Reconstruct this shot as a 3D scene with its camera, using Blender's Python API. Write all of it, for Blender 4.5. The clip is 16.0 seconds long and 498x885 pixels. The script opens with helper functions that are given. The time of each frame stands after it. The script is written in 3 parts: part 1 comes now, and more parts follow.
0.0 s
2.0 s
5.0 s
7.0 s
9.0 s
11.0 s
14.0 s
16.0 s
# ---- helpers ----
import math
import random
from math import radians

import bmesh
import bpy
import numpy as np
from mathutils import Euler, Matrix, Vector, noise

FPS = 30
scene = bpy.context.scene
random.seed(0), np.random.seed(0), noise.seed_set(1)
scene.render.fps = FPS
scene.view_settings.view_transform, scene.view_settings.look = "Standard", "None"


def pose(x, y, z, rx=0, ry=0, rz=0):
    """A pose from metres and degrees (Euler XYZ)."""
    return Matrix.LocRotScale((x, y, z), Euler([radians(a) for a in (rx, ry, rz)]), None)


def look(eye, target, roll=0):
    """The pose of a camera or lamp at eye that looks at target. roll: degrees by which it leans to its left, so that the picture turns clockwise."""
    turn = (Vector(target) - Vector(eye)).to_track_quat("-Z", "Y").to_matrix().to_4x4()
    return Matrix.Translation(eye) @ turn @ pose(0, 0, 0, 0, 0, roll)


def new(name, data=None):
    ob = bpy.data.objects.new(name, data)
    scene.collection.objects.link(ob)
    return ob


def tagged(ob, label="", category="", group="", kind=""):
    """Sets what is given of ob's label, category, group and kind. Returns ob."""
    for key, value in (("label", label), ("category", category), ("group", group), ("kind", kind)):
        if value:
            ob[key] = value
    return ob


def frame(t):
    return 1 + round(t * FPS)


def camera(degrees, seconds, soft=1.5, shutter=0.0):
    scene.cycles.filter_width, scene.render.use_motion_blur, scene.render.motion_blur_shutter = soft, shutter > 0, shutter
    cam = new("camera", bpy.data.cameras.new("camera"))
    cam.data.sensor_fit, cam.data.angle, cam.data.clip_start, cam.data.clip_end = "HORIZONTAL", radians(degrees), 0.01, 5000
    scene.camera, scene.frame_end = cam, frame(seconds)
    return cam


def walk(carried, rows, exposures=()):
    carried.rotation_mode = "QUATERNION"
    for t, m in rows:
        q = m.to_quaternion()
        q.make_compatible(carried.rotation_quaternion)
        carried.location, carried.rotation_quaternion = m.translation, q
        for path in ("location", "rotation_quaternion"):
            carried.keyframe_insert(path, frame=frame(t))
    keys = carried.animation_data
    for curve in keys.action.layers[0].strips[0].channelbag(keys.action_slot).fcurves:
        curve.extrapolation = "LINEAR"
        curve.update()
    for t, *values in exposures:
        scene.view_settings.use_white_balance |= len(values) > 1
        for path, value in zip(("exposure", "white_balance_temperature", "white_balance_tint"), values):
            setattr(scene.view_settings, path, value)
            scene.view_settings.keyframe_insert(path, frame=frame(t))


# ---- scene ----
== == ==
→ PROBLEM TO WORK ON
The lines above should be duplicated exactly.

→ TASK RESULT
Reconstruct this shot as a 3D scene with its camera, using Blender's Python API. Write all of it, for Blender 4.5. The clip is 16.0 seconds long and 498x885 pixels. The script opens with helper functions that are given. The time of each frame stands after it. The script is written in 3 parts: part 1 comes now, and more parts follow.
0.0 s
2.0 s
5.0 s
7.0 s
9.0 s
11.0 s
14.0 s
16.0 s
# ---- helpers ----
import math
import random
from math import radians

import bmesh
import bpy
import numpy as np
from mathutils import Euler, Matrix, Vector, noise

FPS = 30
scene = bpy.context.scene
random.seed(0), np.random.seed(0), noise.seed_set(1)
scene.render.fps = FPS
scene.view_settings.view_transform, scene.view_settings.look = "Standard", "None"


def pose(x, y, z, rx=0, ry=0, rz=0):
    """A pose from metres and degrees (Euler XYZ)."""
    return Matrix.LocRotScale((x, y, z), Euler([radians(a) for a in (rx, ry, rz)]), None)


def look(eye, target, roll=0):
    """The pose of a camera or lamp at eye that looks at target. roll: degrees by which it leans to its left, so that the picture turns clockwise."""
    turn = (Vector(target) - Vector(eye)).to_track_quat("-Z", "Y").to_matrix().to_4x4()
    return Matrix.Translation(eye) @ turn @ pose(0, 0, 0, 0, 0, roll)


def new(name, data=None):
    ob = bpy.data.objects.new(name, data)
    scene.collection.objects.link(ob)
    return ob


def tagged(ob, label="", category="", group="", kind=""):
    """Sets what is given of ob's label, category, group and kind. Returns ob."""
    for key, value in (("label", label), ("category", category), ("group", group), ("kind", kind)):
        if value:
            ob[key] = value
    return ob


def frame(t):
    return 1 + round(t * FPS)


def camera(degrees, seconds, soft=1.5, shutter=0.0):
    scene.cycles.filter_width, scene.render.use_motion_blur, scene.render.motion_blur_shutter = soft, shutter > 0, shutter
    cam = new("camera", bpy.data.cameras.new("camera"))
    cam.data.sensor_fit, cam.data.angle, cam.data.clip_start, cam.data.clip_end = "HORIZONTAL", radians(degrees), 0.01, 5000
    scene.camera, scene.frame_end = cam, frame(seconds)
    return cam


def walk(carried, rows, exposures=()):
    carried.rotation_mode = "QUATERNION"
    for t, m in rows:
        q = m.to_quaternion()
        q.make_compatible(carried.rotation_quaternion)
        carried.location, carried.rotation_quaternion = m.translation, q
        for path in ("location", "rotation_quaternion"):
            carried.keyframe_insert(path, frame=frame(t))
    keys = carried.animation_data
    for curve in keys.action.layers[0].strips[0].channelbag(keys.action_slot).fcurves:
        curve.extrapolation = "LINEAR"
        curve.update()
    for t, *values in exposures:
        scene.view_settings.use_white_balance |= len(values) > 1
        for path, value in zip(("exposure", "white_balance_temperature", "white_balance_tint"), values):
            setattr(scene.view_settings, path, value)
            scene.view_settings.keyframe_insert(path, frame=frame(t))


# ---- scene ----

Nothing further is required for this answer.